> _SHORT EXERCISE_:
Restate each of the lines below word for word and drop every picture.

> _PROVIDED DATA_:
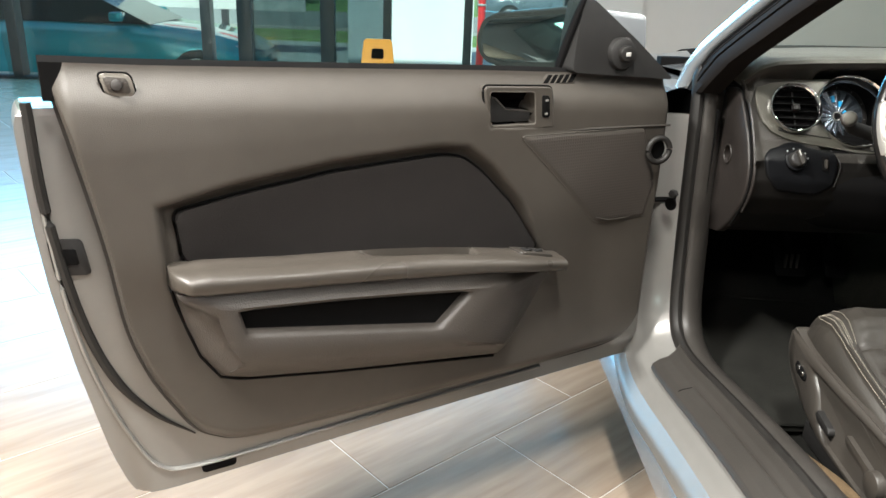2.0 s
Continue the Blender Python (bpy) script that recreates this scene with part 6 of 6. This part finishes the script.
def parked_car(ox, oy, oz, heading, paint, name, text, k=1.0):
    """A simple low car: body side, glasshouse, wheels, lamps; x along its length."""
    m = pose(ox, oy, oz, 0, 0, heading)
    secs = []
    for x, zb, zt, w in ((-2.1, 0.30, 0.70, 0.66), (-2.0, 0.22, 0.80, 0.80), (-1.5, 0.2, 0.90, 0.90), (-0.6, 0.2, 0.92, 0.92), (0.6, 0.2, 0.90, 0.92), (1.3, 0.2, 0.83, 0.90), (1.8, 0.22, 0.70, 0.82), (2.05, 0.30, 0.58, 0.62)):
        secs.append([V((x, y, z)) for y, z in ((-w * 0.92, zb), (-w, zb + 0.12), (-w, zt - 0.22), (-w * 0.93, zt - 0.06), (-w * 0.75, zt), (w * 0.75, zt), (w * 0.93, zt - 0.06), (w, zt - 0.22), (w, zb + 0.12), (w * 0.92, zb))])
    c = tagged(part(name, loft(secs), paint, None, "", 50), text, "car")
    c.matrix_basis = m
    part("glasshouse", loft([[V((x, y, z)) for x, y in ((x0, -w), (x1, -w), (x1, w), (x0, w))] for z, x0, x1, w in ((0.89, -1.7, 0.75, 0.80), (1.12, -1.35, 0.25, 0.70), (1.28, -1.0, -0.15, 0.62))]), M_TINT, c, "dark tinted cabin glass")
    part("roof", loft([[V((x, y, z)) for x, y in ((x0, -w), (x1, -w), (x1, w), (x0, w))] for z, x0, x1, w in ((1.282, -1.02, -0.12, 0.63), (1.32, -0.85, -0.3, 0.5))]), paint, c)
    for wx in (-1.35, 1.3):
        for s in (-1, 1):
            t = part("wheel", disc((wx, s * 0.925, 0.31), 0.31, (0, s, 0), 0.20, 0.03, 36), M_TYRE, c, "black tyre")
            part("rim", disc((wx, s * 0.93, 0.31), 0.21, (0, s, 0), 0.02, 0.006, 32), M_SILVER, t)
    for s in (-1, 1):
        part("headlamp", prism(rounded([(s * 0.50, 0.58), (s * 0.78, 0.60), (s * 0.76, 0.67), (s * 0.52, 0.64)], 0.02), lambda y, z, w: V((1.93 - 0.35 * abs(y) * abs(y) + w + 0.06, y, z)), -0.1, 0.0, 0.004), M_CHROME, c)
        part("door_mirror", box(0.35, 0.50, s * 0.95 - 0.10, s * 0.95 + 0.10, 0.92, 1.03, 0.03), paint, c)
        part("tail_lamp", box(-2.10, -2.0, s * 0.6 - 0.15, s * 0.6 + 0.15, 0.62, 0.74, 0.02), M_RED, c)
    return c


M_TINT = material("dark_cabin_glass", (0.015, 0.02, 0.022), 0.08, vary=0.02)
red_car = parked_car(-0.95, -4.05, 0.0, 0, M_MAROON, "showroom_car", "dark red car parked inside the showroom")
red_car.matrix_basis = pose(-0.62, -4.05, 0.0) @ Matrix.Diagonal((1, 1, 1.22, 1))
parked_car(-5.6, 8.6, -0.42, 4, M_TEAL, "parked_car", "teal hatchback parked outside the window")
parked_car(1.9, 21.0, -0.1, 3, M_TRUCK, "parked_truck", "dark blue pickup seen across the lawn")

bo = tagged(part("bollard", loft([[V((-0.76 + math.cos(a / 16 * math.tau) * 0.05, 9.0 + math.sin(a / 16 * math.tau) * 0.05, z)) for a in range(16)] for z in (-0.12, 0.9, 1.25, 1.28)]), M_POST, None), "red bollard with white bands outside the window", "bollard")
for bz in (0.80, 0.90):
    part("band", tube(ring((-0.76, 9.0, bz), 0.049, (0, 0, 1), up=(0, 1, 0), n=16), 0.016, 6, True), M_WHITE, bo, "white band")
tagged(part("advert_board", box(-5.9, -3.4, 10.6, 10.7, 0.55, 1.9, 0.01), M_BASE, None), "white board with red panels outside", "board")
part("board_panel", box(-5.5, -4.9, 10.58, 10.60, 1.30, 1.50, 0.0), M_POST, bpy.data.objects["advert_board"], "red panel")
part("board_panel", box(-4.5, -3.9, 10.58, 10.60, 0.95, 1.25, 0.0), M_POST, bpy.data.objects["advert_board"], "red panel")
part("board_post", box(-4.7, -4.6, 10.61, 10.69, -0.12, 0.56, 0.0), M_FRAME, bpy.data.objects["advert_board"])


def tree(x, y, h, seed):
    rnd = random.Random(seed)
    top = V((x, y, h * 0.55))
    t = tagged(part("tree", tube([V((x, y, -0.1)), V((x + 0.05, y, h * 0.25)), top], [0.16, 0.12, 0.06], 8), material("bark", (0.12, 0.09, 0.06), 0.9, vary=0.3, scale=20), None), "green leafy tree across the road", "tree")
    bm = bmesh.new()
    for _ in range(900):
        d = V((rnd.gauss(0, 1), rnd.gauss(0, 1), rnd.gauss(0, 0.8)))
        c = top + V((0, 0, h * 0.12)) + d * h * 0.13
        u = V((rnd.uniform(-1, 1), rnd.uniform(-1, 1), rnd.uniform(-1, 1))).normalized() * 0.16
        v = u.orthogonal().normalized() * 0.10
        bm.faces.new([bm.verts.new(c + u), bm.verts.new(c + v), bm.verts.new(c - u), bm.verts.new(c - v)])
    part("crown", bm, M_LEAF, t, "loose crown of small green leaves")
    for k in range(4):
        a = k * 1.6 + seed
        part("limb", tube([V((x, y, h * (0.28 + 0.05 * k))), V((x + math.cos(a) * h * 0.14, y + math.sin(a) * h * 0.14, h * (0.5 + 0.05 * k)))], [0.05, 0.02], 6), t.data.materials[0], t)


M_LEAF = material("tree_leaves", (0.07, 0.13, 0.035), 0.7, vary=0.5, scale=3)
for i, (tx, ty) in enumerate(((-9, 30), (-4, 33), (2.4, 27.5), (4.4, 30), (9, 31), (-14, 34))):
    tree(tx, ty, 6.5 + 0.5 * (i % 3), i)

# ---- floor tiles ----
E1, E2 = V((0.753, 0.658, 0)), V((-0.658, 0.753, 0))
TL, TW = 0.650, 0.325
tile_mesh = None
bm = bmesh.new()
a_, b_ = TL / 2 - 0.0018, TW / 2 - 0.0018
own = prism([(-a_, -b_), (a_, -b_), (a_, b_), (-a_, b_)], plain, -0.0014, 0.0, 0.0010, 1)
first = part("tile", own, M_TILE, floor)
tile_mesh = first.data
rot = Matrix.Rotation(math.atan2(0.658, 0.753), 4, "Z")
todo = []
for j in range(-30, 34):
    for i in range(-18, 20):
        a = -0.776 + (0.5 + i) * TL + (0.325 if j % 2 == 0 else 0.0) - (0.0 if j % 2 else 0.013)
        b = 0.858 + (j + 0.5) * TW
        c = E1 * a + E2 * b
        if -7.42 < c.x < 3.62 and -5.42 < c.y < 6.12:
            todo.append((((c.x + 1.7) ** 2 + (c.y - 1.2) ** 2 * 0.6), c))
todo.sort(key=lambda q: q[0])
first.matrix_basis = Matrix.Translation(todo[0][1]) @ rot
for _, c in todo[1:300]:
    t = new("tile", tile_mesh)
    t.parent = floor
    t.matrix_basis = Matrix.Translation(c) @ rot
bm = bmesh.new()
for _, c in todo[300:]:
    vs = [bm.verts.new(c + E1 * u + E2 * v) for u, v in ((-a_, -b_), (a_, -b_), (a_, b_), (-a_, b_))]
    bm.faces.new(vs)
rest = part("far_tile", bm, M_TILE, floor)
rest["kind"] = "stuff"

> _COMPLETE RESPONSE_:
2.0 s
Continue the Blender Python (bpy) script that recreates this scene with part 6 of 6. This part finishes the script.
def parked_car(ox, oy, oz, heading, paint, name, text, k=1.0):
    """A simple low car: body side, glasshouse, wheels, lamps; x along its length."""
    m = pose(ox, oy, oz, 0, 0, heading)
    secs = []
    for x, zb, zt, w in ((-2.1, 0.30, 0.70, 0.66), (-2.0, 0.22, 0.80, 0.80), (-1.5, 0.2, 0.90, 0.90), (-0.6, 0.2, 0.92, 0.92), (0.6, 0.2, 0.90, 0.92), (1.3, 0.2, 0.83, 0.90), (1.8, 0.22, 0.70, 0.82), (2.05, 0.30, 0.58, 0.62)):
        secs.append([V((x, y, z)) for y, z in ((-w * 0.92, zb), (-w, zb + 0.12), (-w, zt - 0.22), (-w * 0.93, zt - 0.06), (-w * 0.75, zt), (w * 0.75, zt), (w * 0.93, zt - 0.06), (w, zt - 0.22), (w, zb + 0.12), (w * 0.92, zb))])
    c = tagged(part(name, loft(secs), paint, None, "", 50), text, "car")
    c.matrix_basis = m
    part("glasshouse", loft([[V((x, y, z)) for x, y in ((x0, -w), (x1, -w), (x1, w), (x0, w))] for z, x0, x1, w in ((0.89, -1.7, 0.75, 0.80), (1.12, -1.35, 0.25, 0.70), (1.28, -1.0, -0.15, 0.62))]), M_TINT, c, "dark tinted cabin glass")
    part("roof", loft([[V((x, y, z)) for x, y in ((x0, -w), (x1, -w), (x1, w), (x0, w))] for z, x0, x1, w in ((1.282, -1.02, -0.12, 0.63), (1.32, -0.85, -0.3, 0.5))]), paint, c)
    for wx in (-1.35, 1.3):
        for s in (-1, 1):
            t = part("wheel", disc((wx, s * 0.925, 0.31), 0.31, (0, s, 0), 0.20, 0.03, 36), M_TYRE, c, "black tyre")
            part("rim", disc((wx, s * 0.93, 0.31), 0.21, (0, s, 0), 0.02, 0.006, 32), M_SILVER, t)
    for s in (-1, 1):
        part("headlamp", prism(rounded([(s * 0.50, 0.58), (s * 0.78, 0.60), (s * 0.76, 0.67), (s * 0.52, 0.64)], 0.02), lambda y, z, w: V((1.93 - 0.35 * abs(y) * abs(y) + w + 0.06, y, z)), -0.1, 0.0, 0.004), M_CHROME, c)
        part("door_mirror", box(0.35, 0.50, s * 0.95 - 0.10, s * 0.95 + 0.10, 0.92, 1.03, 0.03), paint, c)
        part("tail_lamp", box(-2.10, -2.0, s * 0.6 - 0.15, s * 0.6 + 0.15, 0.62, 0.74, 0.02), M_RED, c)
    return c


M_TINT = material("dark_cabin_glass", (0.015, 0.02, 0.022), 0.08, vary=0.02)
red_car = parked_car(-0.95, -4.05, 0.0, 0, M_MAROON, "showroom_car", "dark red car parked inside the showroom")
red_car.matrix_basis = pose(-0.62, -4.05, 0.0) @ Matrix.Diagonal((1, 1, 1.22, 1))
parked_car(-5.6, 8.6, -0.42, 4, M_TEAL, "parked_car", "teal hatchback parked outside the window")
parked_car(1.9, 21.0, -0.1, 3, M_TRUCK, "parked_truck", "dark blue pickup seen across the lawn")

bo = tagged(part("bollard", loft([[V((-0.76 + math.cos(a / 16 * math.tau) * 0.05, 9.0 + math.sin(a / 16 * math.tau) * 0.05, z)) for a in range(16)] for z in (-0.12, 0.9, 1.25, 1.28)]), M_POST, None), "red bollard with white bands outside the window", "bollard")
for bz in (0.80, 0.90):
    part("band", tube(ring((-0.76, 9.0, bz), 0.049, (0, 0, 1), up=(0, 1, 0), n=16), 0.016, 6, True), M_WHITE, bo, "white band")
tagged(part("advert_board", box(-5.9, -3.4, 10.6, 10.7, 0.55, 1.9, 0.01), M_BASE, None), "white board with red panels outside", "board")
part("board_panel", box(-5.5, -4.9, 10.58, 10.60, 1.30, 1.50, 0.0), M_POST, bpy.data.objects["advert_board"], "red panel")
part("board_panel", box(-4.5, -3.9, 10.58, 10.60, 0.95, 1.25, 0.0), M_POST, bpy.data.objects["advert_board"], "red panel")
part("board_post", box(-4.7, -4.6, 10.61, 10.69, -0.12, 0.56, 0.0), M_FRAME, bpy.data.objects["advert_board"])


def tree(x, y, h, seed):
    rnd = random.Random(seed)
    top = V((x, y, h * 0.55))
    t = tagged(part("tree", tube([V((x, y, -0.1)), V((x + 0.05, y, h * 0.25)), top], [0.16, 0.12, 0.06], 8), material("bark", (0.12, 0.09, 0.06), 0.9, vary=0.3, scale=20), None), "green leafy tree across the road", "tree")
    bm = bmesh.new()
    for _ in range(900):
        d = V((rnd.gauss(0, 1), rnd.gauss(0, 1), rnd.gauss(0, 0.8)))
        c = top + V((0, 0, h * 0.12)) + d * h * 0.13
        u = V((rnd.uniform(-1, 1), rnd.uniform(-1, 1), rnd.uniform(-1, 1))).normalized() * 0.16
        v = u.orthogonal().normalized() * 0.10
        bm.faces.new([bm.verts.new(c + u), bm.verts.new(c + v), bm.verts.new(c - u), bm.verts.new(c - v)])
    part("crown", bm, M_LEAF, t, "loose crown of small green leaves")
    for k in range(4):
        a = k * 1.6 + seed
        part("limb", tube([V((x, y, h * (0.28 + 0.05 * k))), V((x + math.cos(a) * h * 0.14, y + math.sin(a) * h * 0.14, h * (0.5 + 0.05 * k)))], [0.05, 0.02], 6), t.data.materials[0], t)


M_LEAF = material("tree_leaves", (0.07, 0.13, 0.035), 0.7, vary=0.5, scale=3)
for i, (tx, ty) in enumerate(((-9, 30), (-4, 33), (2.4, 27.5), (4.4, 30), (9, 31), (-14, 34))):
    tree(tx, ty, 6.5 + 0.5 * (i % 3), i)

# ---- floor tiles ----
E1, E2 = V((0.753, 0.658, 0)), V((-0.658, 0.753, 0))
TL, TW = 0.650, 0.325
tile_mesh = None
bm = bmesh.new()
a_, b_ = TL / 2 - 0.0018, TW / 2 - 0.0018
own = prism([(-a_, -b_), (a_, -b_), (a_, b_), (-a_, b_)], plain, -0.0014, 0.0, 0.0010, 1)
first = part("tile", own, M_TILE, floor)
tile_mesh = first.data
rot = Matrix.Rotation(math.atan2(0.658, 0.753), 4, "Z")
todo = []
for j in range(-30, 34):
    for i in range(-18, 20):
        a = -0.776 + (0.5 + i) * TL + (0.325 if j % 2 == 0 else 0.0) - (0.0 if j % 2 else 0.013)
        b = 0.858 + (j + 0.5) * TW
        c = E1 * a + E2 * b
        if -7.42 < c.x < 3.62 and -5.42 < c.y < 6.12:
            todo.append((((c.x + 1.7) ** 2 + (c.y - 1.2) ** 2 * 0.6), c))
todo.sort(key=lambda q: q[0])
first.matrix_basis = Matrix.Translation(todo[0][1]) @ rot
for _, c in todo[1:300]:
    t = new("tile", tile_mesh)
    t.parent = floor
    t.matrix_basis = Matrix.Translation(c) @ rot
bm = bmesh.new()
for _, c in todo[300:]:
    vs = [bm.verts.new(c + E1 * u + E2 * v) for u, v in ((-a_, -b_), (a_, -b_), (a_, b_), (-a_, b_))]
    bm.faces.new(vs)
rest = part("far_tile", bm, M_TILE, floor)
rest["kind"] = "stuff"